Motor Neuron Disease / ALS

  • Approximately 1 in 15,000 people currently have some form of MND
  • Over 300 New Zealanders have MND right now
  • Each week 2 New Zealanders die from MND
  • Up to 1 in every 300 people will develop MND
  • Average life expectancy is 2.5 years, with 5-10% living for ten years or more
  • 60% male, 40% female

Motor Neuron Disease (MND) is a degenerative neurological condition that causes the death of nerve cells (neurons) that control the muscles in the body. As these nerve cells die off the body can no longer activate these muscles, causing them to weaken and waste away.

Those with MND eventually become paralysed, gradually losing the ability to move, speak, swallow or even breathe. How quickly these symptoms progress varies greatly from person to person.

The most common form of MND is Amyotrophic Lateral Sclerosis (ALS), sometimes called Lou Gehrig’s disease (after a famous American baseball player who suffered from the condition.)

MND usually develops in people over the age of 40. Symptoms normally advance rapidly and patients have an average life expectancy of only 2-3 years from diagnosis.

Signs and Symptoms:

Early symptoms of MND are mild and often go unnoticed, but the symptoms gradually become worse as the disease takes hold.
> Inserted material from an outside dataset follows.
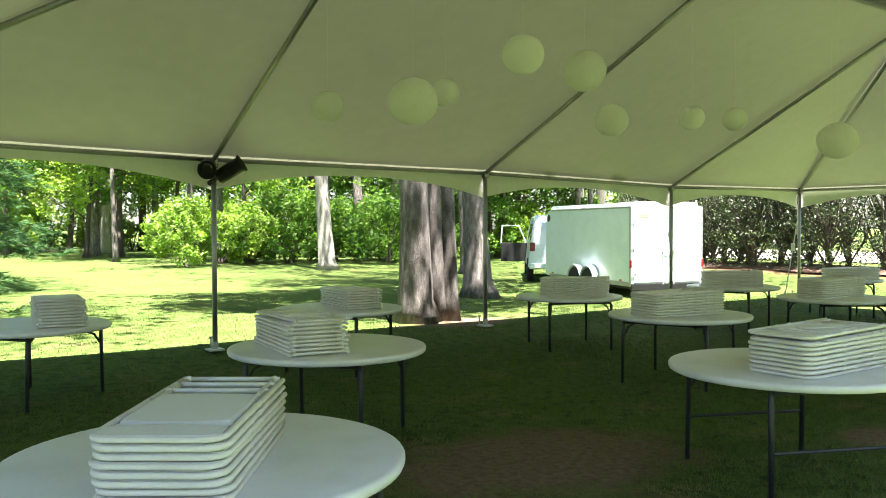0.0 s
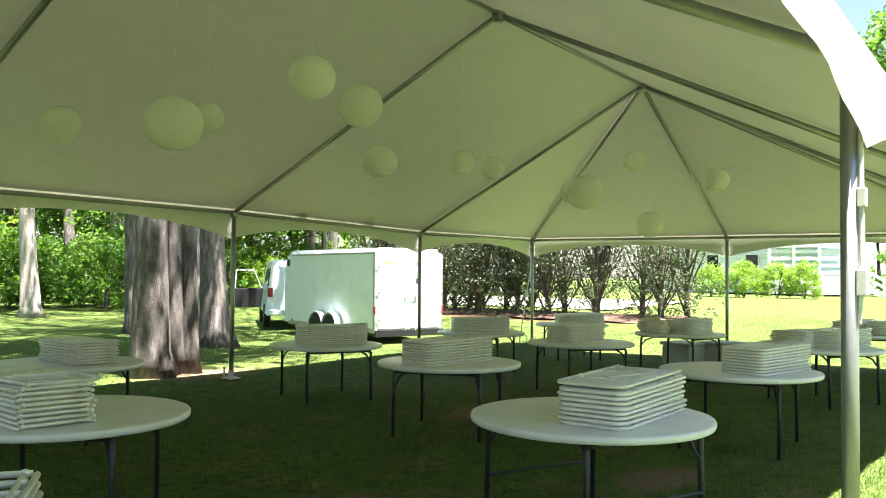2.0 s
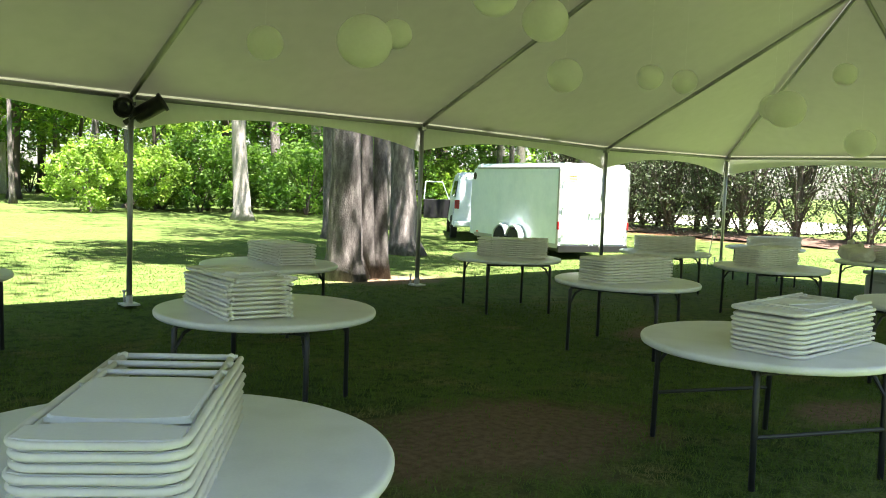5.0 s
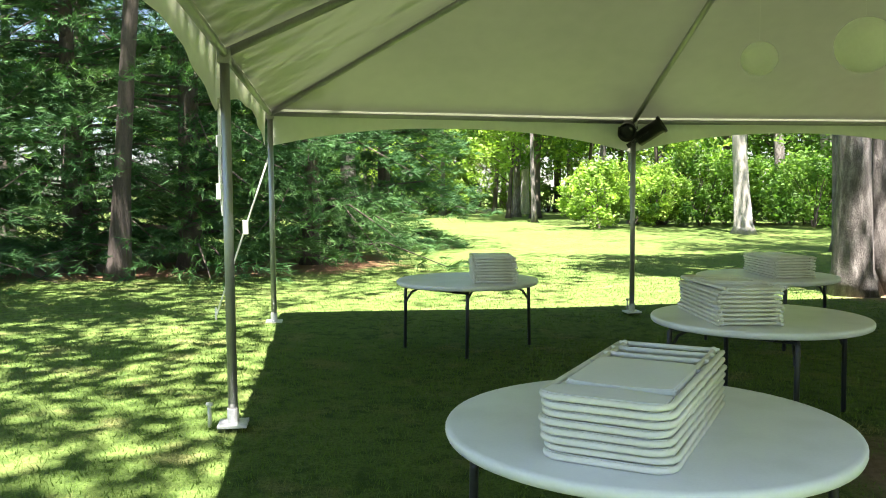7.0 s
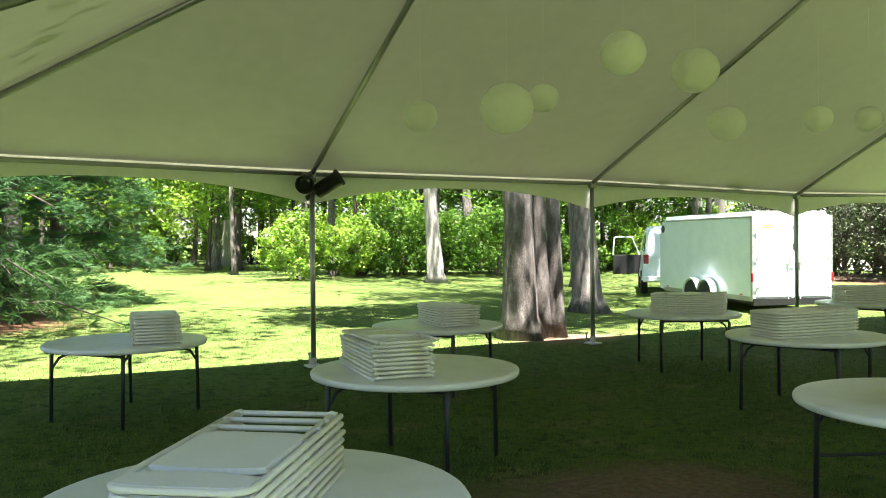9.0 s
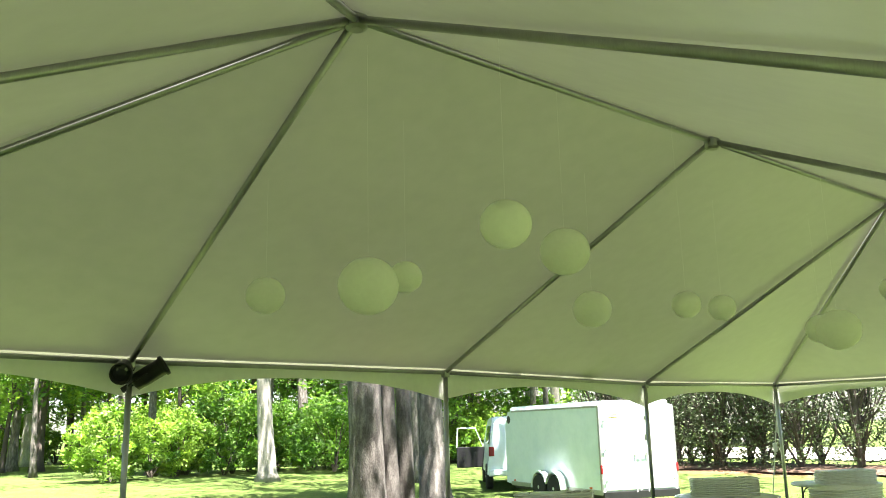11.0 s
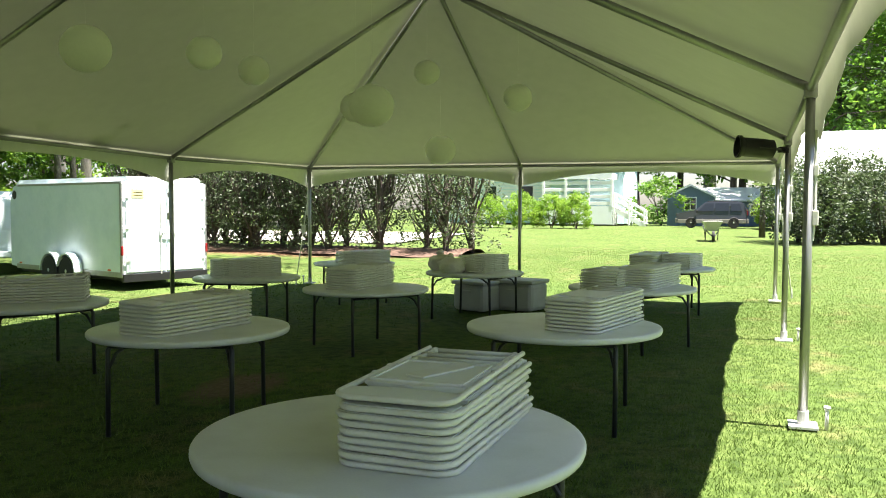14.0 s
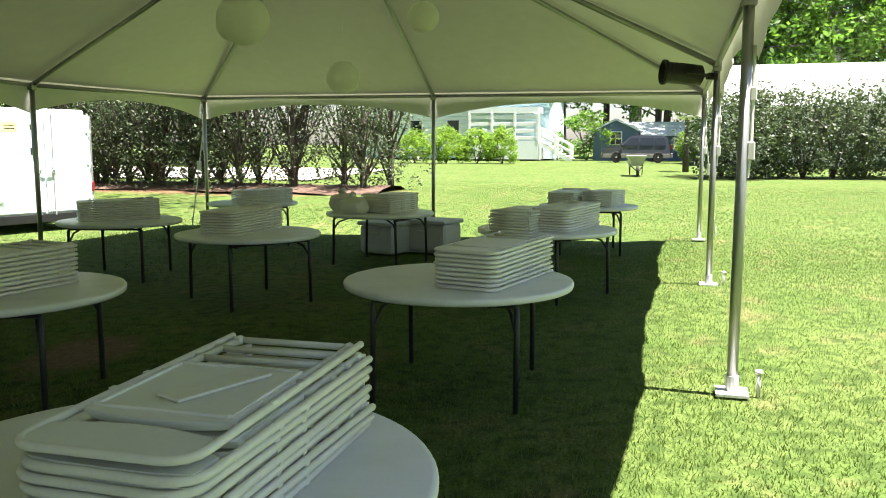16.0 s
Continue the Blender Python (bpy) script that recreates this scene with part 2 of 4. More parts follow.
# Roof vinyl darkened below its white for the shade beneath; skirt keeps a paler tone.
M_VINYL_SHADED = material("white_vinyl_shaded", (0.44, 0.442, 0.375), 0.45, vary=0.06, scale=0.7, fine=5, bump=0.08, translucent=0.014, tint=(0.95, 1.0, 0.82))
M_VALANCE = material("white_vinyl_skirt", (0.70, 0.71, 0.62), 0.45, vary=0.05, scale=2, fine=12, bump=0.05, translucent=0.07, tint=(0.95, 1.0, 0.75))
M_ALU = material("dull_aluminium", (0.36, 0.365, 0.36), 0.45, 0.8, vary=0.12, scale=8, fine=120, stretch=(1, 1, 0.15))
M_STEEL = material("galvanised_steel", (0.55, 0.55, 0.54), 0.5, 0.25, vary=0.2, scale=20)
M_WEB = material("pale_webbing", (0.62, 0.62, 0.55), 0.85, vary=0.1)
M_TABLE = material("white_plastic_top", (0.74, 0.75, 0.75), 0.38, vary=0.05, scale=3, fine=90, bump=0.04, second=(0.68, 0.69, 0.68), mix_scale=4, per_object=0.2)
M_LEG = material("grey_powder_steel", (0.024, 0.026, 0.028), 0.45, 0.1, vary=0.15, scale=15)
M_CHAIR = material("white_chair_steel", (0.76, 0.75, 0.68), 0.4, vary=0.07, scale=9, fine=70, per_object=0.3, second=(0.70, 0.68, 0.60), mix_scale=7)
M_SEAT = material("white_chair_plastic", (0.78, 0.78, 0.73), 0.42, vary=0.05, scale=6, fine=80, bump=0.03, per_object=0.3)
M_PAPER = material("white_rice_paper", (0.93, 0.93, 0.90), 0.9, vary=0.04, scale=3, fine=30, translucent=0.5, tint=(1, 1, 0.98), per_object=0.2, spec=0.1)
M_BLACK = material("black_metal", (0.012, 0.012, 0.013), 0.5, 0.2, vary=0.3, scale=12)
M_LENS = material("dark_lens", (0.03, 0.03, 0.035), 0.08)
M_BARK = material("grey_bark", (0.105, 0.094, 0.082), 0.95, vary=0.45, scale=5, fine=34, bump=1.0, stretch=(2.4, 2.4, 0.8), second=(0.16, 0.147, 0.132), mix_scale=5)
M_BARK_DARK = material("dark_bark", (0.07, 0.055, 0.045), 0.95, vary=0.4, scale=6, fine=30, bump=0.9, stretch=(3.0, 3.0, 0.5))
M_BARK_PALE = material("pale_bark", (0.30, 0.28, 0.25), 0.95, vary=0.35, scale=6, fine=30, bump=0.8, stretch=(3.0, 3.0, 0.6))
M_LEAF = material("broad_leaf", (0.07, 0.15, 0.028), 0.55, vary=0.45, island=0.7, scale=0.4, second=(0.12, 0.205, 0.036), mix_scale=0.35, mix_lo=0.4, mix_hi=0.6, translucent=0.45, tint=(1.5, 1.7, 0.7), spec=0.3)
M_LEAF_LIGHT = material("light_leaf", (0.17, 0.27, 0.045), 0.55, vary=0.4, island=0.7, scale=0.6, second=(0.24, 0.33, 0.06), mix_scale=0.6, translucent=0.45, tint=(1.4, 1.6, 0.7), spec=0.3)
M_LEAF_DARK = material("hedge_leaf", (0.075, 0.105, 0.05), 0.5, vary=0.5, island=0.8, scale=0.6, second=(0.075, 0.085, 0.05), mix_scale=0.5, translucent=0.25, tint=(1.2, 1.4, 0.8), spec=0.4)
M_NEEDLE = material("pine_needle", (0.040, 0.105, 0.036), 0.7, vary=0.4, island=0.6, scale=0.5, second=(0.075, 0.15, 0.045), mix_scale=0.5, translucent=0.25, tint=(1.3, 1.5, 0.8), spec=0.25)
M_PAINT = material("white_vehicle_paint", (0.69, 0.76, 0.79), 0.25, vary=0.04, scale=1.2, fine=9, second=(0.63, 0.71, 0.75), mix_scale=2)
M_RUBBER = material("tyre_rubber", (0.018, 0.018, 0.019), 0.85, vary=0.2, scale=20)
M_DARKGLASS = material("dark_window_glass", (0.02, 0.024, 0.028), 0.06)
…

Early warning signs may include stumbling, due to weakness in the legs, difficulty holding objects, slurred speech, difficulty swallowing, cramps and muscle twitching.
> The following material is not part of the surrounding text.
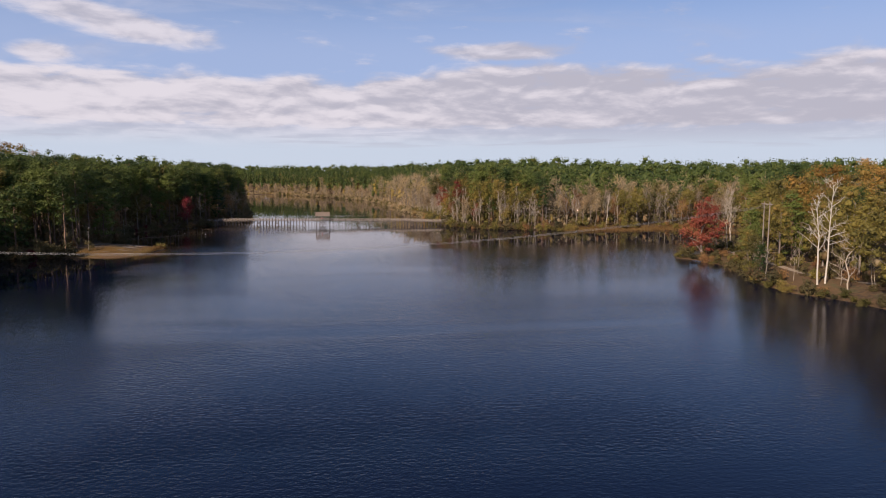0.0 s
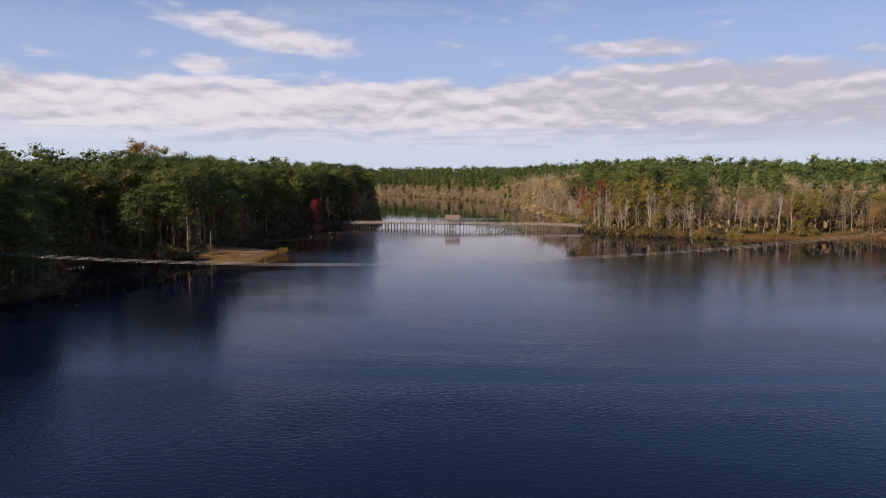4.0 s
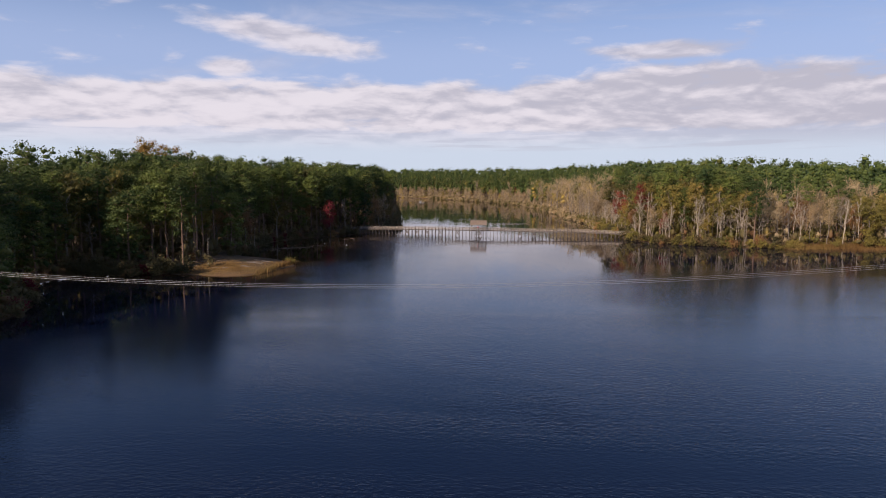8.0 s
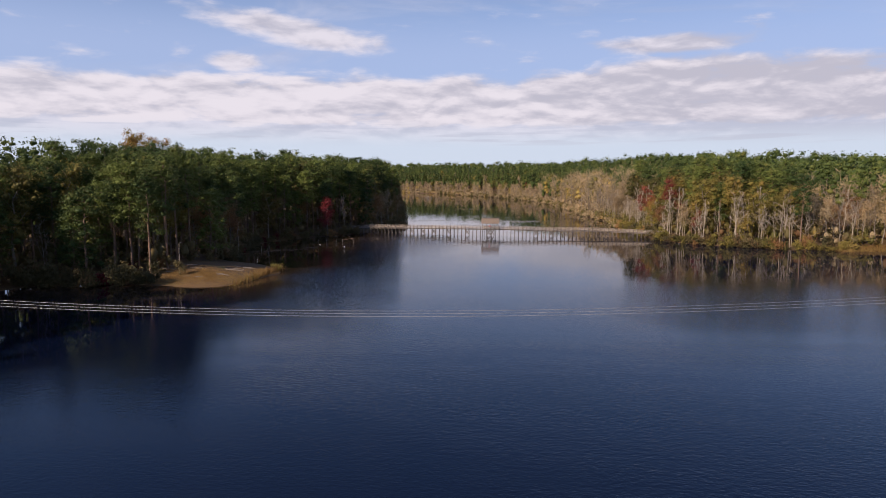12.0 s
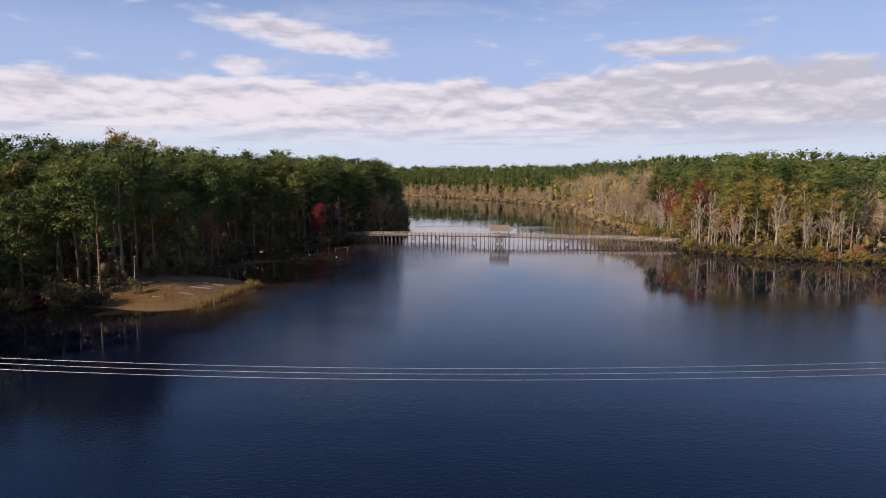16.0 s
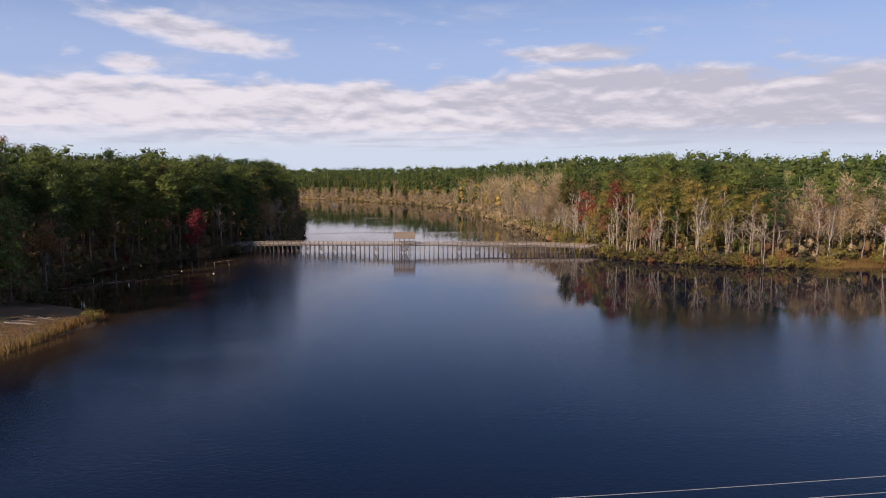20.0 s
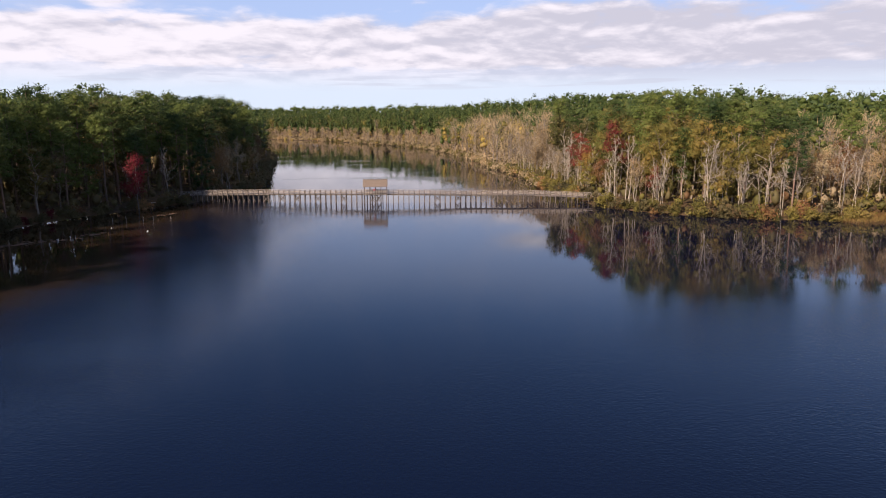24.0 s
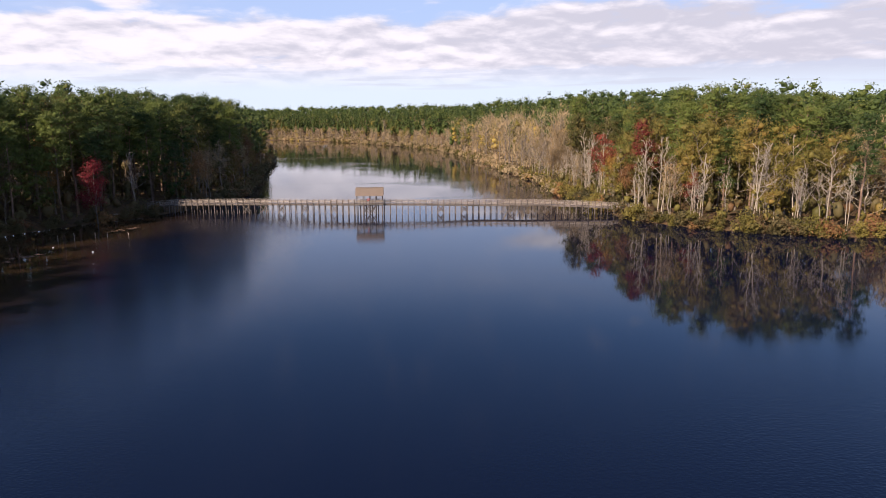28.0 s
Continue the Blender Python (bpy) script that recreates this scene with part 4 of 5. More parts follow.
def far_woods():
    rng = np.random.default_rng(8)
    bins = {"thicket": [], "brush": [], "pine": [], "tan": [], "olive": [], "gold": [], "stem": [], "grey_stem": []}

    def sow(xs, ys, step, near, deep, pick):
        cells = np.array([(x, y) for y in np.arange(*ys, step) for x in np.arange(*xs, step)]) + 0.0
        cells += rng.uniform(-0.42, 0.42, cells.shape) * step
        d = from_shore(cells[:, 0], cells[:, 1])
        for (x, y), e, z in zip(cells, d, ground_height(cells[:, 0], cells[:, 1])):
            if near < e < deep:
                sort, height = pick(x, y, e)
                stem, crown = far_tree(rng, x, y, z, height, sort if sort in ("pine", "canopy") else "broad" if sort == "tan" else "full")
                bins["pine" if sort == "canopy" else sort].append(crown)
                bins["stem" if sort in ("pine", "canopy") else "grey_stem"].append(stem)

    def behind(x, y, d):
        if x > 105:
            u = rng.uniform()
            if d > 54:
                return ("pine", rng.uniform(19, 24)) if u < 0.8 else ("tan", rng.uniform(17, 22))
            return ("pine", rng.uniform(19, 23)) if u < 0.16 else ("tan", rng.uniform(16, 22)) if u < 0.8 else ("olive", rng.uniform(14, 19))
        return ("pine", rng.uniform(25, 30)) if rng.uniform() < 0.85 else ("olive", rng.uniform(20, 26))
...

As the disease progresses symptoms worsen. The disease affects everyone differently but symptoms are likely to include weakness, reduced mobility, impaired speech and breathing, weight loss, fatigue, cognitive and behavioural changes, and difficulty swallowing.

Causes and Treatment:

Around 10% of cases of MND are hereditary. In the remaining 90% of MND patients the cause is not known, but is believed to be a mix of genetic and environmental factors.

Research around the world is making progress in identifying the genetic factors associated with MND and understanding what role environmental factors, such as exposure to toxins or viral infection, might play in increasing the risk of contracting MND.

While there is still no cure for MND, treatment through medication and physical therapy can help to manage symptoms and improve quality of life. With your support, the Neurological Foundation can continue to fund researchers seeking to better understand MND in the hopes of one day being able to slow, prevent or even cure this disease.